Toyota wants to take its vehicles to the moon. On Tuesday, the automaker announced an agreement with the Japan Aerospace Exploration Agency (JAXA) to potentially collaborate on international space exploration.
The announcement also came with photos and videos of Toyota's proposed lunar rover. The vehicle features a front end not unlike the FJ Cruiser and power comes from hydrogen fuel cells. The cabin would be pressurized for the astronauts on the lunar mission, and the fuel cell technology would provide a cruising range of more than 6,000 miles to explore Earth's moon. The entire vehicle is about 20 feet long, 17 feet wide, and 12 feet tall with space for two astronauts. It can accommodate four in the case of an emergency.
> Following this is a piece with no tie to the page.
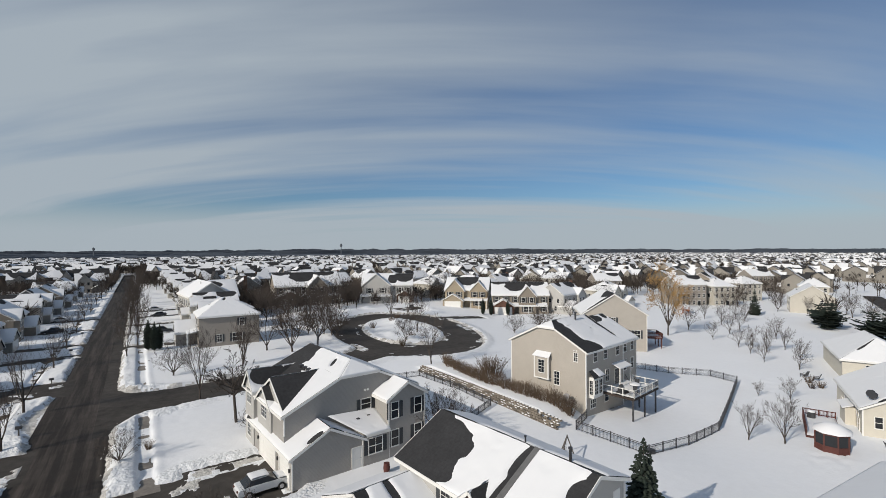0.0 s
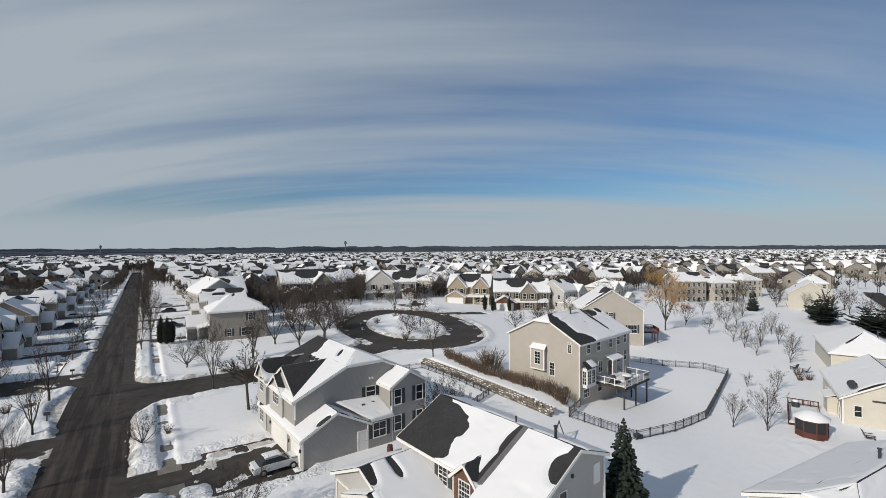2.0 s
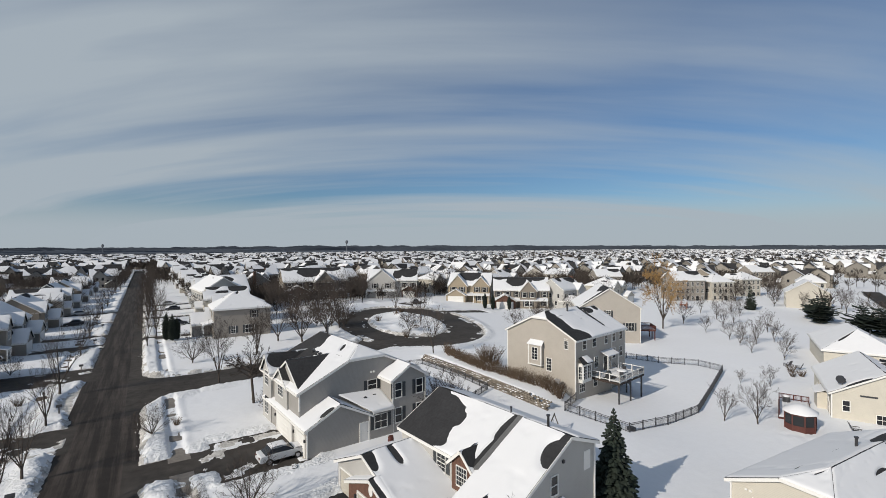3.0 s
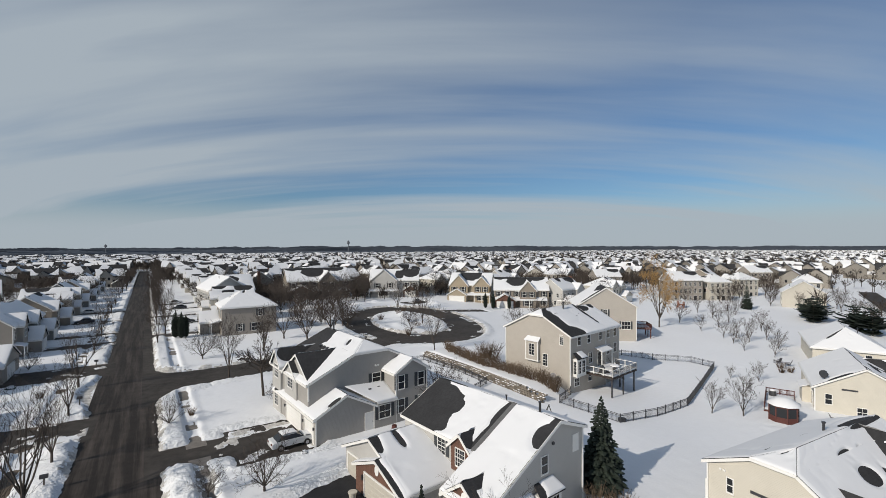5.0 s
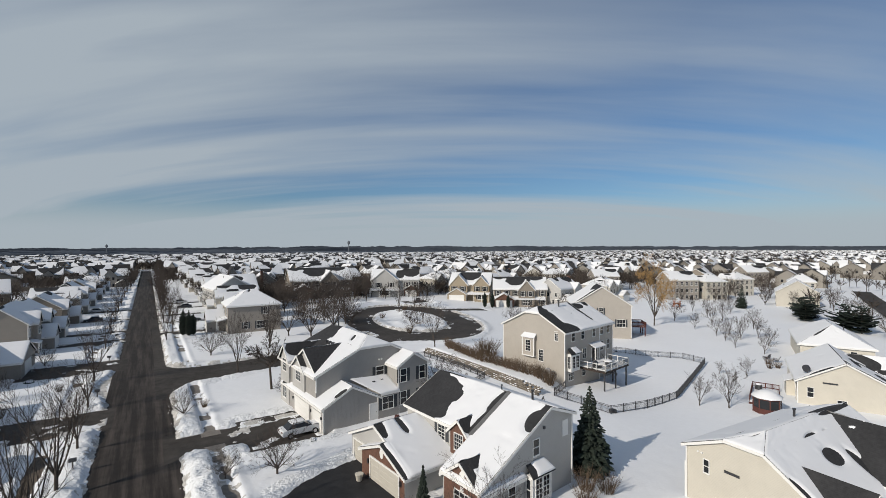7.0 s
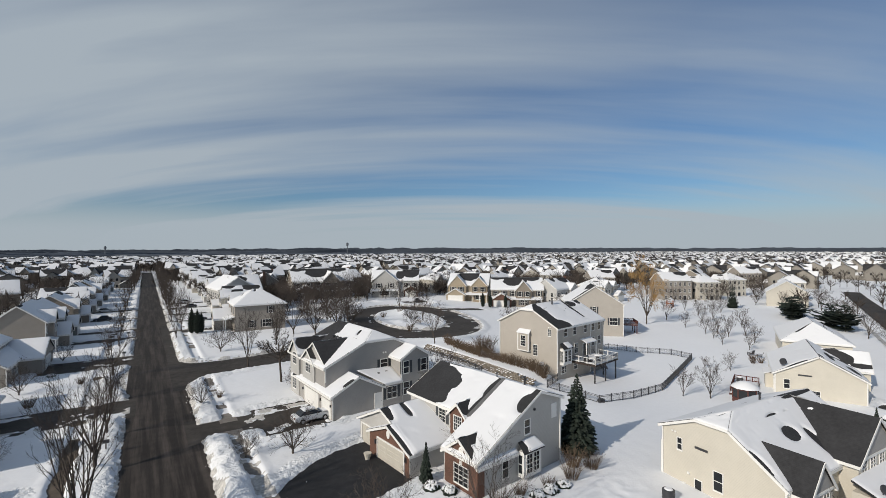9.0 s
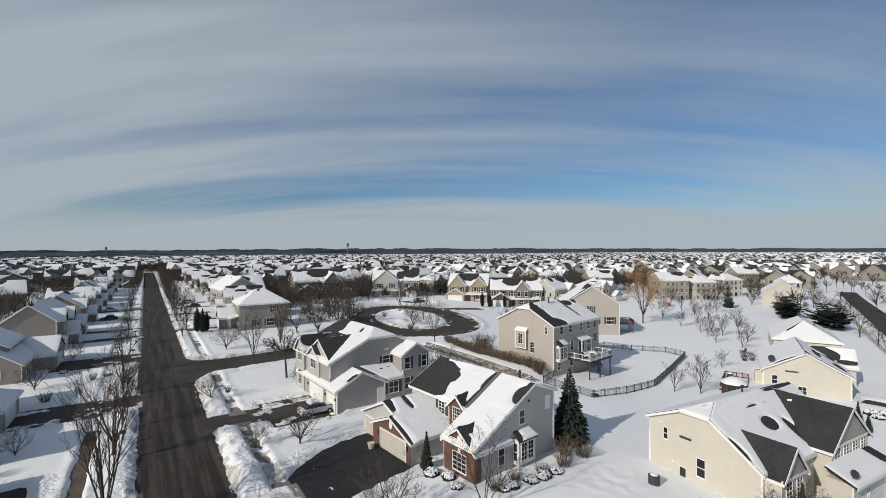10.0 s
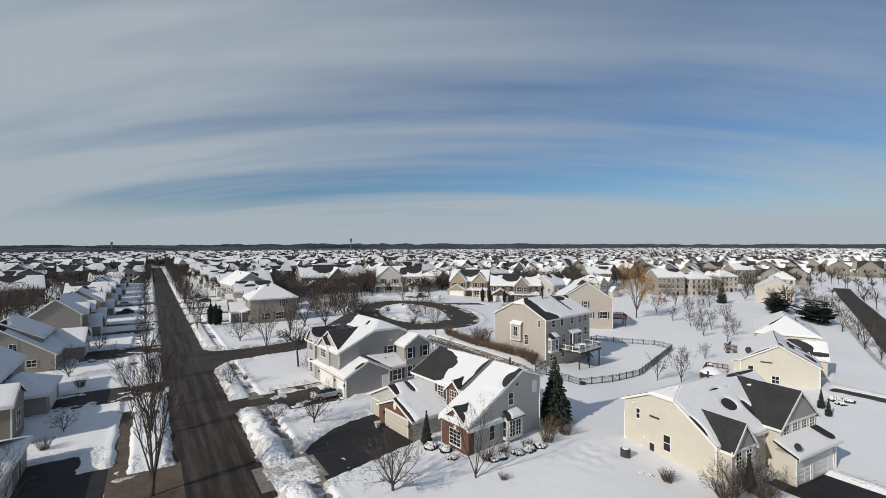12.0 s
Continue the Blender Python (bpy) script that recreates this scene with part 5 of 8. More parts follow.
def west_gable_house():
    """Tall gabled house with a porch at its corner and a front garage."""
    h = thing("house", "tall taupe gabled street house with a front porch and garage", "house", G1)
    wing(h, "y", 135.1, 150, -26.2, -17.5, -0.3, 6.7, 6.7, 10.1, wall=TAUPE_SIDING, res=0.35, bare1=[(1.0, 0.1, 3.6, 0.5)], bare0=[(4, 0.3, 3, 2)])
    wing(h, "x", -22, -16.6, 138.4, 142.4, -0.3, 6.5, 6.5, 8.6, wall=TAUPE_SIDING, res=0.35, bare0=[(1, 1.0, 1.6, 1.2)])
    wing(h, "x", -18.5, -14.6, 142.6, 149.4, -0.3, 2.8, 2.8, 5.0, wall=TAUPE_SIDING, res=0.35, bare0=[(0.6, 1.2, 1.2, 1.4)])
    garage_door(h, "+x", -14.6, 146.0, 4.9)
    part("porch_roof", MB().slab((-17.5, 135.4, 3.3), (-17.5, 138.4, 3.3), (-15.8, 138.4, 2.8), (-15.8, 135.4, 2.8), 0.16), ROOF_SNOW, h)
    for y in (135.6, 138.2):
        part("porch_post", MB().box(-16.05, y - 0.08, -0.2, -15.89, y + 0.08, 2.75), TRIM, h)
    house_door(h, "+x", -17.5, 136.4, 0.2, SHUTTER)
    window(h, "+x", -16.6, 140.4, 4.0, 1.6, 1.5, False, 2, 2)
    window(h, "+x", -16.6, 140.4, 0.9, 1.8, 1.6, False, 2, 2)
    window(h, "+x", -17.5, 136.7, 4.1, 0.95, 1.45, False, 1, 2)
    window(h, "-y", 135.1, -22.8, 1.2, 0.95, 1.5, False, 1, 2)
    window(h, "-y", 135.1, -20.6, 1.2, 0.95, 1.5, False, 1, 2)
    corner_boards(h, [(-17.5, 135.1)], 0, 6.6)
    return h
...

The agreement is meant to promote Japanese technological knowhow. SpaceX, for example, has worked alongside NASA in the U.S.
"We aim to contribute through leading Japanese technologies that can potentially generate spin-off benefits," JAXA President Hiroshi Yamakawa, said. "Having Toyota join us in the challenge of international space exploration greatly strengthens our confidence."
In the future, Toyota and JAXA will conduct joint studies with the latter exercising the automaker's technology know-how to accelerate the development of a pressurized lunar rover.
Toyota President Akio Toyoda said the announcement also marks a shift in the automaker's thinking. For decades, he said, automakers have developed concept vehicles with their "home town" in mind. In the future, companies will likely work to develop concepts and production vehicles for their "home planet." The executive added safety has always been a top concern at Toyota and it will ensure any lunar rover brings human astronauts back from the moon's surface safely.
JAXA believes it will have the ability to launch the lunar rover into space come 2029, and more manned missions will come throughout the 2030s.